We rolled into down around 2, but Kulminator didn’t open until 4pm. An executive decision was made to head out to Westmalle first. A bit of lost was gotten, but we eventually cobbled the route together properly. There was a line of cars for the abbey, so we just got into the tasting room right away. It was cold and sterile. The beer was decent, but this particular destination was probably my least favorite of the trip. Regardless, Kulminator was our final destination and well worth the wait. I remembered loving it on my last visit and nothing has changed.
We stayed the night in Antwerp at a hotel with a ridiculous view of the central train station. Antwerp always has a place in my heart. I had plans to get a hold of Chris’ friend Paul that put us up last time we were in town, but things got away from me almost the entire trip.
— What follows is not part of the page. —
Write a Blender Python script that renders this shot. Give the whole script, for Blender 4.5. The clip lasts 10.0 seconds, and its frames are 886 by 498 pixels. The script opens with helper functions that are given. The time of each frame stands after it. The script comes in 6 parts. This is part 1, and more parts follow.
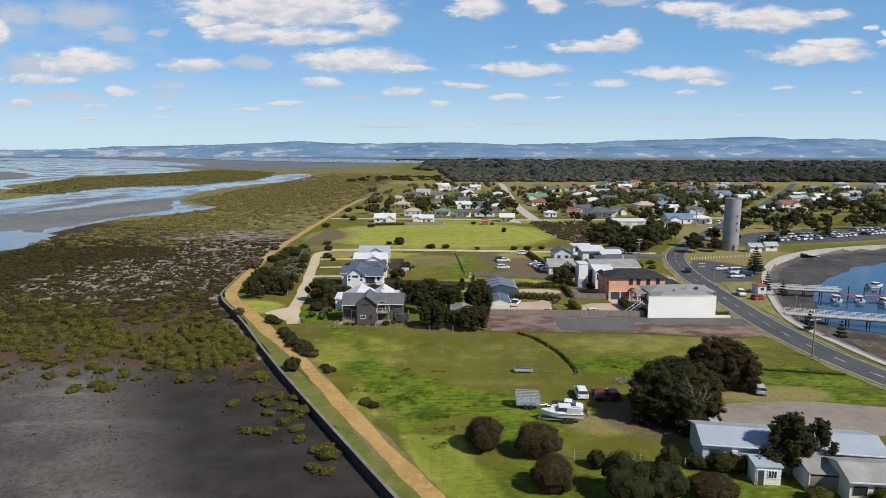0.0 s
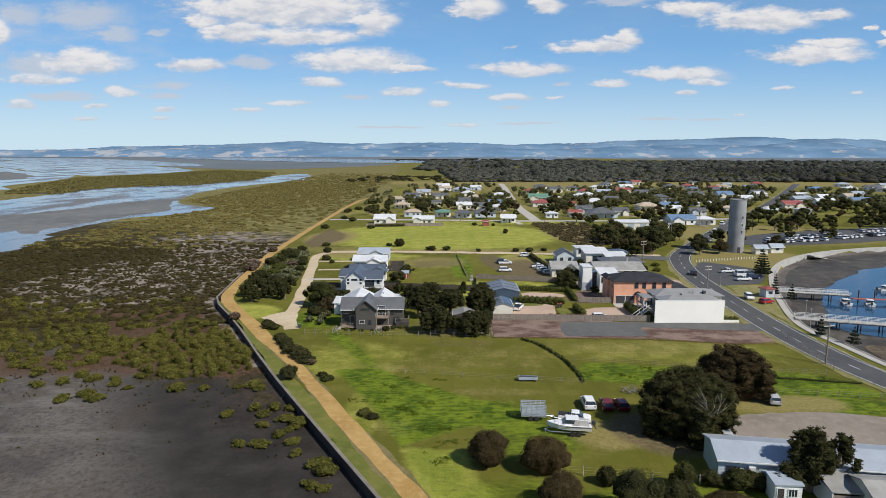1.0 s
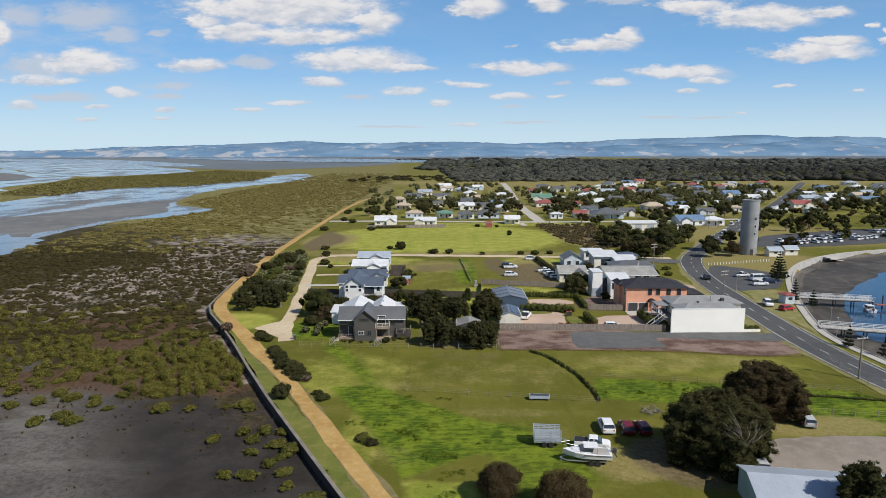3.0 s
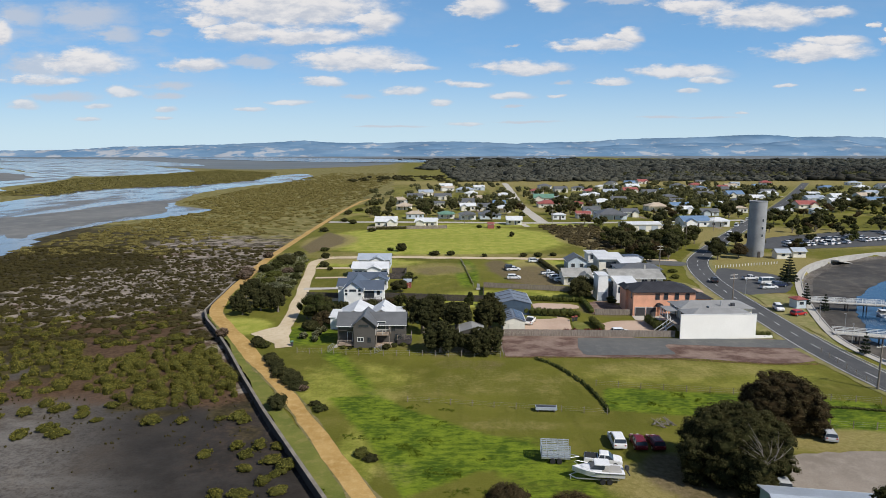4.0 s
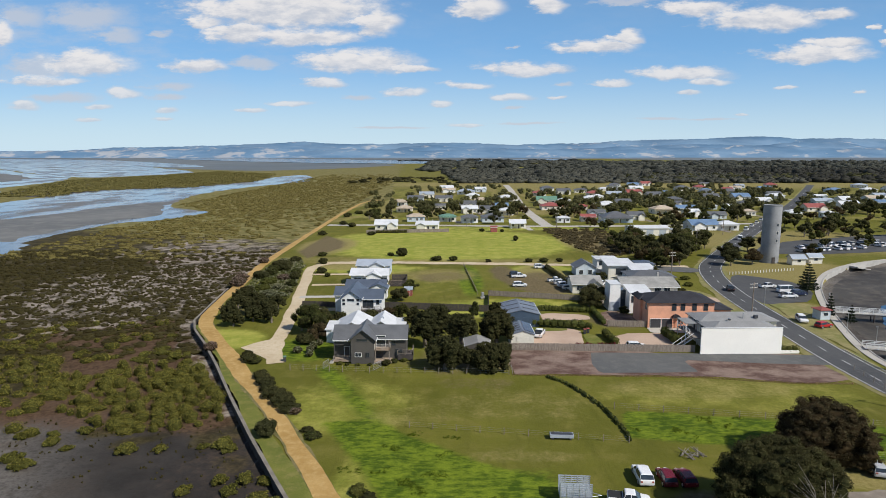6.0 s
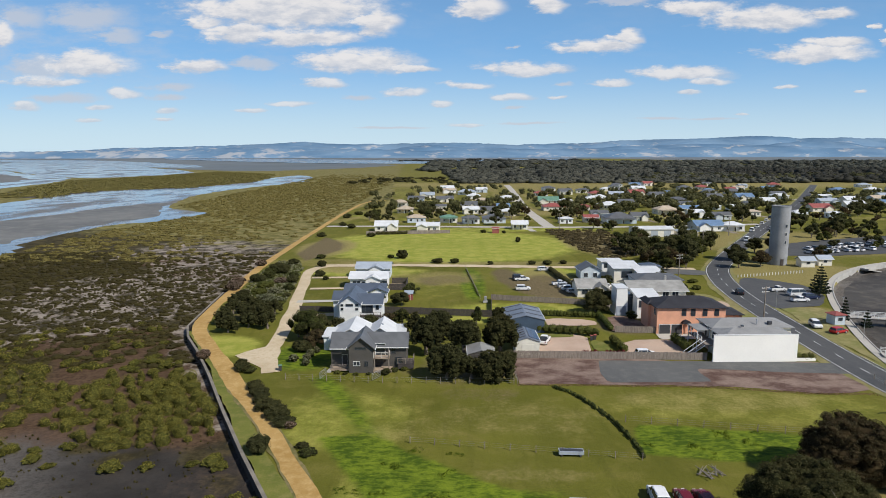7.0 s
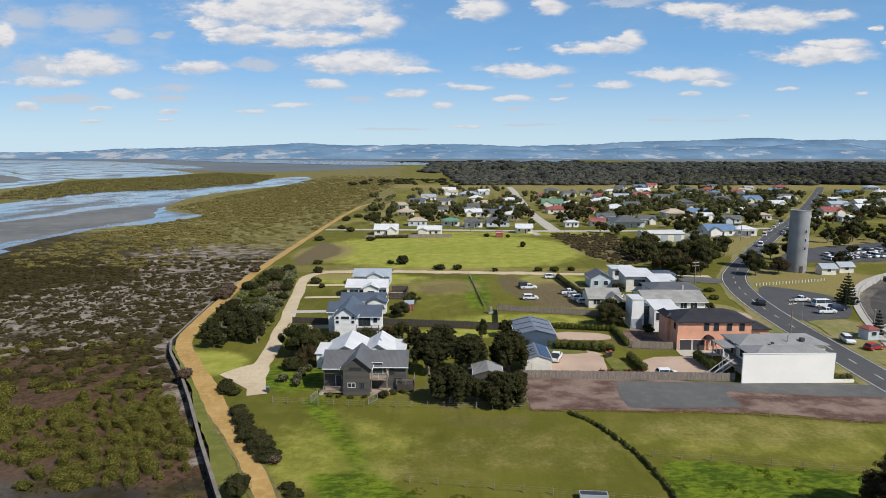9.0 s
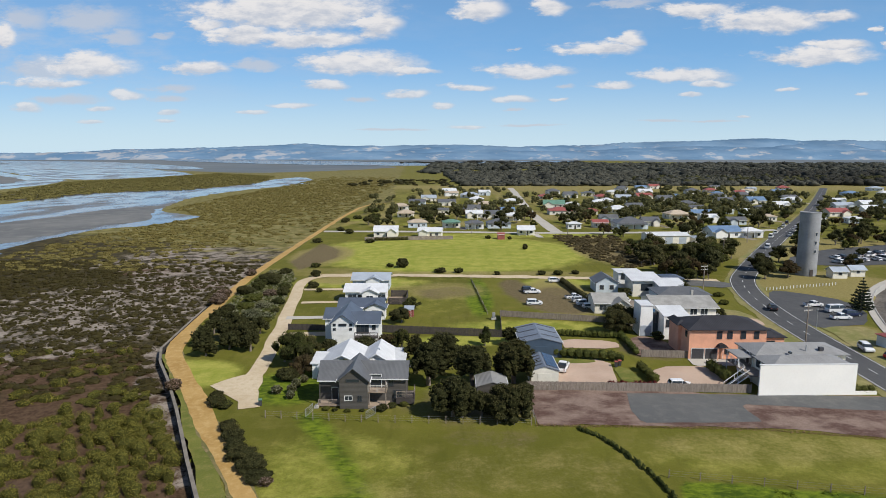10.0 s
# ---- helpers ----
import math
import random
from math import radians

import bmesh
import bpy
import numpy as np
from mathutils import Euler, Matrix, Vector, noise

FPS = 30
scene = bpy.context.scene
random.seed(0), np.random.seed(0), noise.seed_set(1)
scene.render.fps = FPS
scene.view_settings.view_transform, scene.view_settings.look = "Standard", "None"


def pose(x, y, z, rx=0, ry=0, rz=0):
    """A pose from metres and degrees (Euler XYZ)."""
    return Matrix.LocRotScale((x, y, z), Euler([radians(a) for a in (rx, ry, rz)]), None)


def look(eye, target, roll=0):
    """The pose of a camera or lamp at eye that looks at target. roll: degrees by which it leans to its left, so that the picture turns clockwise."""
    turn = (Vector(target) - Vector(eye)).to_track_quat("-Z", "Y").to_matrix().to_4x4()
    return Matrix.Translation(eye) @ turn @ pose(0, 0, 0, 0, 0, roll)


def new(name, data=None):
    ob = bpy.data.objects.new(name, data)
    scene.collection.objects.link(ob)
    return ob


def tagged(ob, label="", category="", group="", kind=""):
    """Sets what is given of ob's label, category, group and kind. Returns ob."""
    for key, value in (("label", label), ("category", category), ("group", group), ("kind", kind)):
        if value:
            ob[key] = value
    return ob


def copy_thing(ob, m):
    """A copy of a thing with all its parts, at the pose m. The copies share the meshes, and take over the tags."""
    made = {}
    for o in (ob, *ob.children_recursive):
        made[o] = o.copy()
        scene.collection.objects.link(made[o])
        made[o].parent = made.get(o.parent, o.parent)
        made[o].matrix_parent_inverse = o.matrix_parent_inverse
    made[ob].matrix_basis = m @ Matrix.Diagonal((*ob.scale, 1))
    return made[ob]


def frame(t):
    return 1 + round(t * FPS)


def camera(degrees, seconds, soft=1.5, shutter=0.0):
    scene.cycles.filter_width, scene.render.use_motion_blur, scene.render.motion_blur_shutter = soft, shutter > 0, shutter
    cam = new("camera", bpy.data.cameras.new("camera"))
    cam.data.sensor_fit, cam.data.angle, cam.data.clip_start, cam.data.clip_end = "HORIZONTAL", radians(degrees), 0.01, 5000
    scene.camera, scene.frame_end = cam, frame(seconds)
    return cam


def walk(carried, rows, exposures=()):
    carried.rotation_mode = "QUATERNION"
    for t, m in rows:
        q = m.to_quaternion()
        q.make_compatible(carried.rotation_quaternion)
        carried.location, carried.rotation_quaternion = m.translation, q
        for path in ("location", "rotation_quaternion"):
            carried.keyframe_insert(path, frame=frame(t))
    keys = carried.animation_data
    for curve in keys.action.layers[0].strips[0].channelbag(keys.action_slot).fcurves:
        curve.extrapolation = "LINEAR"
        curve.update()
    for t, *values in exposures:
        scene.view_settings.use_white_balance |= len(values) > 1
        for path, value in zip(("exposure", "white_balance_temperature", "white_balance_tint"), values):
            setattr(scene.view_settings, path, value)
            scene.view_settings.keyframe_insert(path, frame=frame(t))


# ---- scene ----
cam = camera(70.5, 10.0, 0.8)
PATH = [
    (0, (-0.226, 0.775, 38.451), (-0.233, 2.75, 38.142), 0.1),
    (0.5, (-0.383, 2.643, 38.494), (-0.39, 4.619, 38.185), 0.1),
    (1, (-0.523, 4.587, 38.561), (-0.53, 6.563, 38.252), 0.1),
    (1.5, (-0.652, 6.581, 38.629), (-0.661, 8.557, 38.319), 0.1),
    (2, (-0.756, 8.549, 38.696), (-0.766, 10.524, 38.386), -0.0),
    (2.5, (-0.859, 10.527, 38.749), (-0.869, 12.503, 38.438), -0.1),
    (4, (-1.286, 16.681, 38.942), (-1.3, 18.657, 38.63), -0.1),
    (4.5, (-1.456, 18.843, 38.991), (-1.47, 20.818, 38.678), -0.1),
    (5, (-1.684, 20.954, 39.002), (-1.698, 22.929, 38.691), -0.1),
    (5.5, (-1.893, 23.078, 38.982), (-1.907, 25.054, 38.674), -0.0),
    (7, (-2.341, 30.113, 39.008), (-2.357, 32.089, 38.7), -0.1),
    (7.5, (-2.425, 32.52, 39.008), (-2.442, 34.496, 38.701), -0.1),
    (8, (-2.544, 35.034, 38.997), (-2.562, 37.011, 38.691), -0.1),
    (8.5, (-2.692, 37.584, 38.968), (-2.711, 39.561, 38.662), -0.1),
    (9, (-2.867, 40.206, 38.946), (-2.886, 42.183, 38.642), -0.0),
    (9.5, (-3.056, 42.837, 38.945), (-3.075, 44.814, 38.642), -0.0),
    (10, (-3.197, 45.449, 38.917), (-3.216, 47.425, 38.615), 0.0),
]
walk(cam, [(t, look(e, a, r)) for t, e, a, r in PATH])
scene.view_settings.exposure = -0.1

# ---- daylight ----
SUN_EL, SUN_AZ = 43.0, -39.0   # degrees above the ground; direction towards the sun, from +x towards +y
sun = new("sun", bpy.data.lights.new("sun", "SUN"))
sun.data.energy, sun.data.angle, sun.data.color = 5.2, radians(0.55), (1.0, 0.955, 0.88)
sv = Vector((math.cos(radians(SUN_EL)) * math.cos(radians(SUN_AZ)), math.cos(radians(SUN_EL)) * math.sin(radians(SUN_AZ)), math.sin(radians(SUN_EL))))
sun.matrix_world = look(sv * 400, (0, 0, 0))

world = bpy.data.worlds.new("sky")
scene.world = world
world.use_nodes = True


class Nodes:
    """Small helper to wire node trees."""

    def __init__(self, tree):
        self.t = tree
        tree.nodes.clear()

    def put(self, s, v):
        if isinstance(v, bpy.types.NodeSocket):
            self.t.links.new(v, s)
        else:
            s.default_value = v

    def math(self, op, a, b=0.0, c=0.0):
        n = self.t.nodes.new("ShaderNodeMath")
        n.operation = op
        for s, v in zip(n.inputs, (a, b, c)):
            self.put(s, v)
        return n.outputs[0]

    def vec(self, op, a, b=(0, 0, 0)):
        n = self.t.nodes.new("ShaderNodeVectorMath")
        n.operation = op
        self.put(n.inputs[0], a)
        self.put(n.inputs[1], b)
        return n.outputs["Value"] if op in ("LENGTH", "DOT_PRODUCT", "DISTANCE") else n.outputs[0]

    def mix(self, fac, a, b, blend="MIX"):
        n = self.t.nodes.new("ShaderNodeMix")
        n.data_type, n.blend_type = "RGBA", blend
        self.put(n.inputs[0], fac)
        for s, v in ((n.inputs[6], a), (n.inputs[7], b)):
            self.put(s, v if isinstance(v, bpy.types.NodeSocket) else (*v[:3], 1))
        return n.outputs[2]

    def step(self, v, lo, hi, smooth=True):
        n = self.t.nodes.new("ShaderNodeMapRange")
        n.interpolation_type = "SMOOTHSTEP" if smooth else "LINEAR"
        self.put(n.inputs[0], v)
        self.put(n.inputs[1], lo)
        self.put(n.inputs[2], hi)
        return n.outputs[0]

    def noise(self, vec, scale, detail=4.0, rough=0.55):
        n = self.t.nodes.new("ShaderNodeTexNoise")
        self.put(n.inputs["Vector"], vec)
        n.inputs["Scale"].default_value, n.inputs["Detail"].default_value, n.inputs["Roughness"].default_value = scale, detail, rough
        return n.outputs[0]

    def bump(self, height, strength, distance):
        n = self.t.nodes.new("ShaderNodeBump")
        n.inputs["Strength"].default_value, n.inputs["Distance"].default_value = strength, distance
        self.put(n.inputs["Height"], height)
        return n.outputs[0]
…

Not having easy access to a phone and wifi really cut off my contact with the outside world over the two weeks.
Up next were the final two (6 and 7) of the Trappist breweries. We went up north, just over the Netherlands border La Trappe. Not only is the beer outstanding, but the tasting room is gorgeous and the tour is top notch. We were lead along by an ex-bar owner talking about what he is obviously still very passionate about. The whole place had a ton of charm and was up near the top of the list of favorite locations. We spent more time than we thought we might there, but every moment was worth it.
By the time we left, our final destination Achel was already shut down for the day. We made up for it by getting into one of the local bars to drink some instead. It wasn’t exactly a rousing finish, but there were no regrets. When all was said and done, it was a shorter ride than I anticipated, but still filled with success and memories that I won’t soon forget.
Like Mandi told me, there is a difference between travel and a vacation. This trip was firmly in the travel column. Huge thanks to everyone for taking me under their wing on this trip. It was impulsive and a bit crazy, but it was everything that I needed.
Note: this is strictly a ride report. I’m hoping to post again soon and touch on the rest of the trip.